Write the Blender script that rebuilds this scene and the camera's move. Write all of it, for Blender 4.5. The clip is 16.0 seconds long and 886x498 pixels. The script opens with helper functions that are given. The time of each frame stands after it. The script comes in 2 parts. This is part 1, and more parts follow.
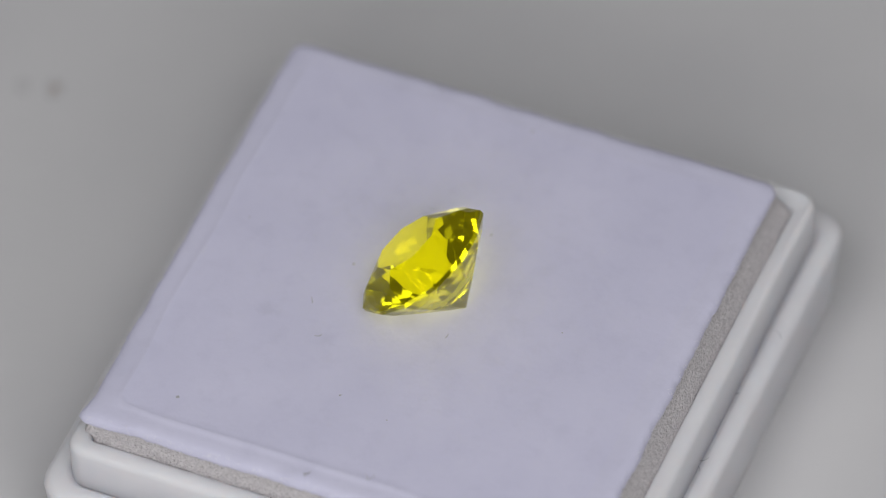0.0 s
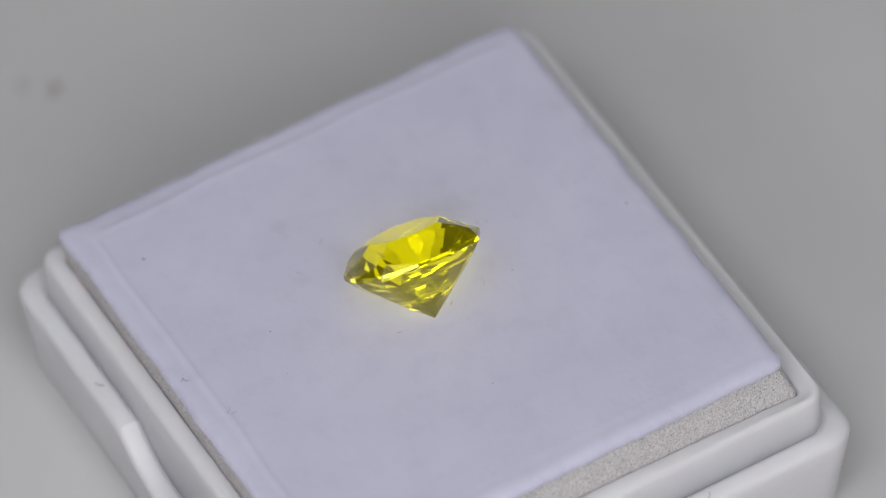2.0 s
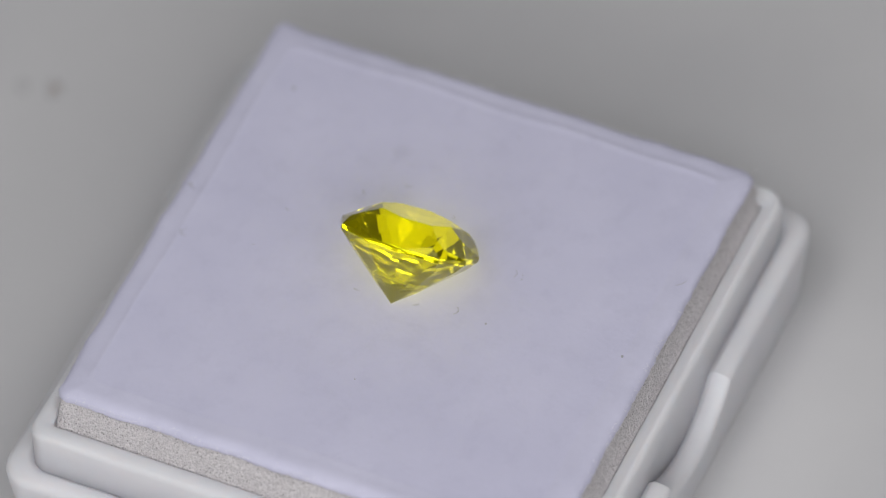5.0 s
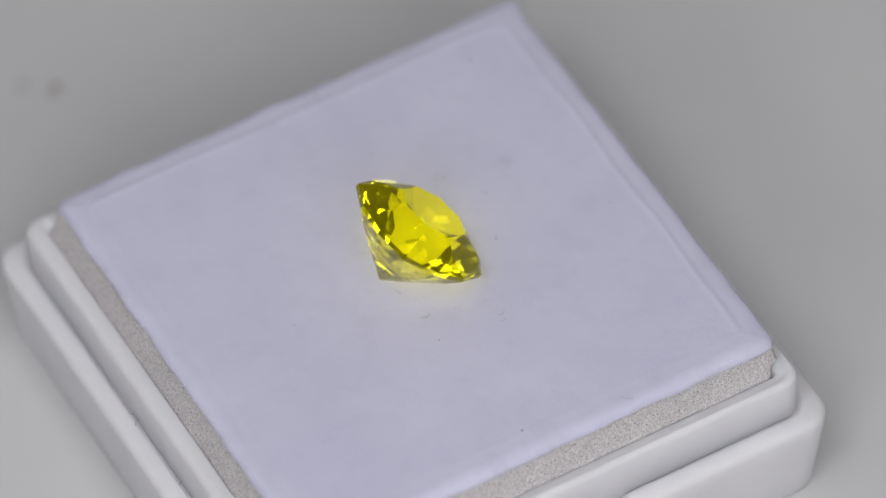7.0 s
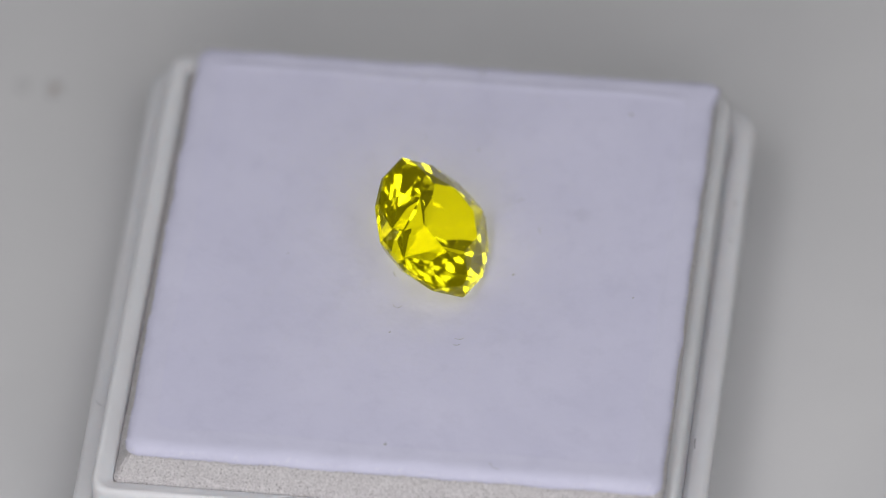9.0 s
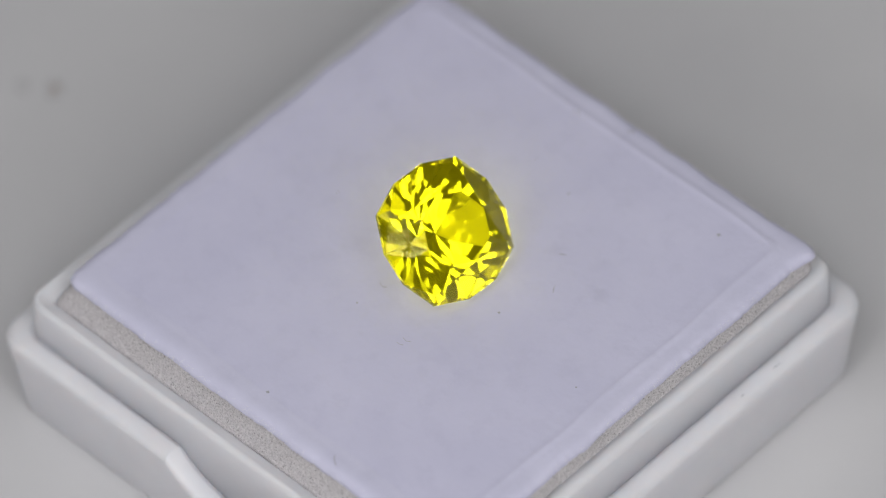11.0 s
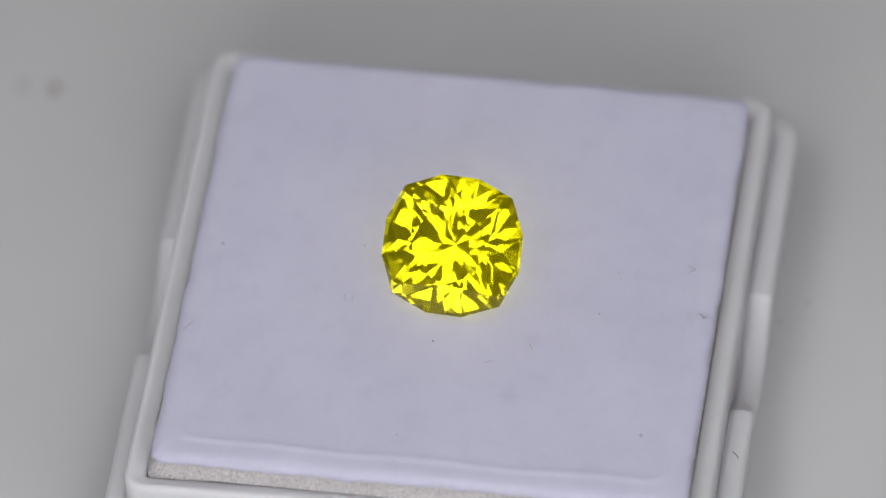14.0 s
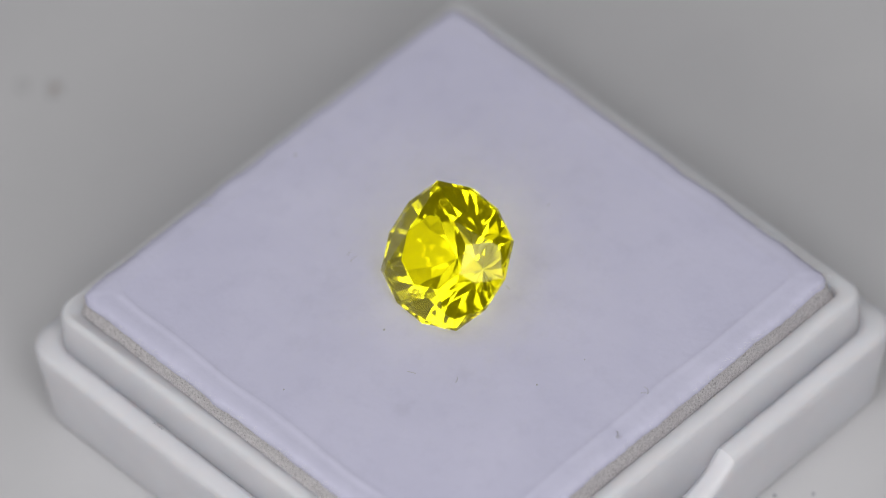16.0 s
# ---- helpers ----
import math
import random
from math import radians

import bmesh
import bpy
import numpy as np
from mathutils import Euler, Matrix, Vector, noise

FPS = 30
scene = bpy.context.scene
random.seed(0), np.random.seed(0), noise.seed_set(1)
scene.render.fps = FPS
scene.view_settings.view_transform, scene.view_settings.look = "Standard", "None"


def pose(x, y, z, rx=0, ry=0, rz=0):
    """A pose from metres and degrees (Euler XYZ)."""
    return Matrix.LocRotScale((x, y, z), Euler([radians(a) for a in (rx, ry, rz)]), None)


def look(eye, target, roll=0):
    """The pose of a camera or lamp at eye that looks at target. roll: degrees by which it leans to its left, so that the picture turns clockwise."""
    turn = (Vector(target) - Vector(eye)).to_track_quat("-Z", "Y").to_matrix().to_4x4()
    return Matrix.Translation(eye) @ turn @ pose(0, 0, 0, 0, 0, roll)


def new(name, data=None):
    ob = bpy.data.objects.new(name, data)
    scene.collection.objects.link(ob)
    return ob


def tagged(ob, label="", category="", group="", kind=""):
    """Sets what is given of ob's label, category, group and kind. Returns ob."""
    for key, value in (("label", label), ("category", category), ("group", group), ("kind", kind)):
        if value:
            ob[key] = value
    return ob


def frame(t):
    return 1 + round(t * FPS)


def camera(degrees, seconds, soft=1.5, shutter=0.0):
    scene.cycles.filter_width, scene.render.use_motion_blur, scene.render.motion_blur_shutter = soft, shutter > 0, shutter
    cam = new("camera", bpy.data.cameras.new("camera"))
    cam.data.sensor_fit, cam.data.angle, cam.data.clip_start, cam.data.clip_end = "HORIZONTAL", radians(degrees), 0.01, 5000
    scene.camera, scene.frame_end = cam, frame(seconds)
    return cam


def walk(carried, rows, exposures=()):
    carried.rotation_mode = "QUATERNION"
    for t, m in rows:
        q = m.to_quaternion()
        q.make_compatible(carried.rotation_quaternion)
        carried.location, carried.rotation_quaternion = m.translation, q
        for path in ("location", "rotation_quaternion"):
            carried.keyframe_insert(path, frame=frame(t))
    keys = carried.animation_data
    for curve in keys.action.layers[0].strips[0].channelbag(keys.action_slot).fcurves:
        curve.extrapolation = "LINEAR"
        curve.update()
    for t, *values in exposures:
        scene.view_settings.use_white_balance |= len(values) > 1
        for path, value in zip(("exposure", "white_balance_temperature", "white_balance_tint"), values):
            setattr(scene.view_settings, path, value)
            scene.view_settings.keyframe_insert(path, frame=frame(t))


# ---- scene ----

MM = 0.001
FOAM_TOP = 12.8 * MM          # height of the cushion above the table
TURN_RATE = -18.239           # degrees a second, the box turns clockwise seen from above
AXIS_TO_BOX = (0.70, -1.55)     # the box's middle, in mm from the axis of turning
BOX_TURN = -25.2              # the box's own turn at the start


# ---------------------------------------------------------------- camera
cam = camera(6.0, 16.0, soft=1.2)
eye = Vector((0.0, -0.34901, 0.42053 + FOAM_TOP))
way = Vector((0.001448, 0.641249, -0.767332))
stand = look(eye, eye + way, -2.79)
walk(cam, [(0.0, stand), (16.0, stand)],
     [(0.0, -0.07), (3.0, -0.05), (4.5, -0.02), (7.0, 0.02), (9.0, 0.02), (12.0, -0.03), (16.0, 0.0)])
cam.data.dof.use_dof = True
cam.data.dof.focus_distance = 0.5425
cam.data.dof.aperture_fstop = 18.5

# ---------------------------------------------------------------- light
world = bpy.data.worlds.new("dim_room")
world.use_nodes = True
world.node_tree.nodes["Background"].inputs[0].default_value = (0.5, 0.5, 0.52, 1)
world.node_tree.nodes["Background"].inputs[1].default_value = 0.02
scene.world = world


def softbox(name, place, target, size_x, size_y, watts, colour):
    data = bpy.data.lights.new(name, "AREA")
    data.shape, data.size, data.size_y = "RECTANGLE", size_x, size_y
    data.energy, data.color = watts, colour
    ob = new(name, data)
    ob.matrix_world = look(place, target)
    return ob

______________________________

What the task requires: Repeat the data exactly, dropping every picture it holds.

Worked answer:
Write the Blender script that rebuilds this scene and the camera's move. Write all of it, for Blender 4.5. The clip is 16.0 seconds long and 886x498 pixels. The script opens with helper functions that are given. The time of each frame stands after it. The script comes in 2 parts. This is part 1, and more parts follow.
0.0 s
2.0 s
5.0 s
7.0 s
9.0 s
11.0 s
14.0 s
16.0 s
# ---- helpers ----
import math
import random
from math import radians

import bmesh
import bpy
import numpy as np
from mathutils import Euler, Matrix, Vector, noise

FPS = 30
scene = bpy.context.scene
random.seed(0), np.random.seed(0), noise.seed_set(1)
scene.render.fps = FPS
scene.view_settings.view_transform, scene.view_settings.look = "Standard", "None"


def pose(x, y, z, rx=0, ry=0, rz=0):
    """A pose from metres and degrees (Euler XYZ)."""
    return Matrix.LocRotScale((x, y, z), Euler([radians(a) for a in (rx, ry, rz)]), None)


def look(eye, target, roll=0):
    """The pose of a camera or lamp at eye that looks at target. roll: degrees by which it leans to its left, so that the picture turns clockwise."""
    turn = (Vector(target) - Vector(eye)).to_track_quat("-Z", "Y").to_matrix().to_4x4()
    return Matrix.Translation(eye) @ turn @ pose(0, 0, 0, 0, 0, roll)


def new(name, data=None):
    ob = bpy.data.objects.new(name, data)
    scene.collection.objects.link(ob)
    return ob


def tagged(ob, label="", category="", group="", kind=""):
    """Sets what is given of ob's label, category, group and kind. Returns ob."""
    for key, value in (("label", label), ("category", category), ("group", group), ("kind", kind)):
        if value:
            ob[key] = value
    return ob


def frame(t):
    return 1 + round(t * FPS)


def camera(degrees, seconds, soft=1.5, shutter=0.0):
    scene.cycles.filter_width, scene.render.use_motion_blur, scene.render.motion_blur_shutter = soft, shutter > 0, shutter
    cam = new("camera", bpy.data.cameras.new("camera"))
    cam.data.sensor_fit, cam.data.angle, cam.data.clip_start, cam.data.clip_end = "HORIZONTAL", radians(degrees), 0.01, 5000
    scene.camera, scene.frame_end = cam, frame(seconds)
    return cam


def walk(carried, rows, exposures=()):
    carried.rotation_mode = "QUATERNION"
    for t, m in rows:
        q = m.to_quaternion()
        q.make_compatible(carried.rotation_quaternion)
        carried.location, carried.rotation_quaternion = m.translation, q
        for path in ("location", "rotation_quaternion"):
            carried.keyframe_insert(path, frame=frame(t))
    keys = carried.animation_data
    for curve in keys.action.layers[0].strips[0].channelbag(keys.action_slot).fcurves:
        curve.extrapolation = "LINEAR"
        curve.update()
    for t, *values in exposures:
        scene.view_settings.use_white_balance |= len(values) > 1
        for path, value in zip(("exposure", "white_balance_temperature", "white_balance_tint"), values):
            setattr(scene.view_settings, path, value)
            scene.view_settings.keyframe_insert(path, frame=frame(t))


# ---- scene ----

MM = 0.001
FOAM_TOP = 12.8 * MM          # height of the cushion above the table
TURN_RATE = -18.239           # degrees a second, the box turns clockwise seen from above
AXIS_TO_BOX = (0.70, -1.55)     # the box's middle, in mm from the axis of turning
BOX_TURN = -25.2              # the box's own turn at the start


# ---------------------------------------------------------------- camera
cam = camera(6.0, 16.0, soft=1.2)
eye = Vector((0.0, -0.34901, 0.42053 + FOAM_TOP))
way = Vector((0.001448, 0.641249, -0.767332))
stand = look(eye, eye + way, -2.79)
walk(cam, [(0.0, stand), (16.0, stand)],
     [(0.0, -0.07), (3.0, -0.05), (4.5, -0.02), (7.0, 0.02), (9.0, 0.02), (12.0, -0.03), (16.0, 0.0)])
cam.data.dof.use_dof = True
cam.data.dof.focus_distance = 0.5425
cam.data.dof.aperture_fstop = 18.5

# ---------------------------------------------------------------- light
world = bpy.data.worlds.new("dim_room")
world.use_nodes = True
world.node_tree.nodes["Background"].inputs[0].default_value = (0.5, 0.5, 0.52, 1)
world.node_tree.nodes["Background"].inputs[1].default_value = 0.02
scene.world = world


def softbox(name, place, target, size_x, size_y, watts, colour):
    data = bpy.data.lights.new(name, "AREA")
    data.shape, data.size, data.size_y = "RECTANGLE", size_x, size_y
    data.energy, data.color = watts, colour
    ob = new(name, data)
    ob.matrix_world = look(place, target)
    return ob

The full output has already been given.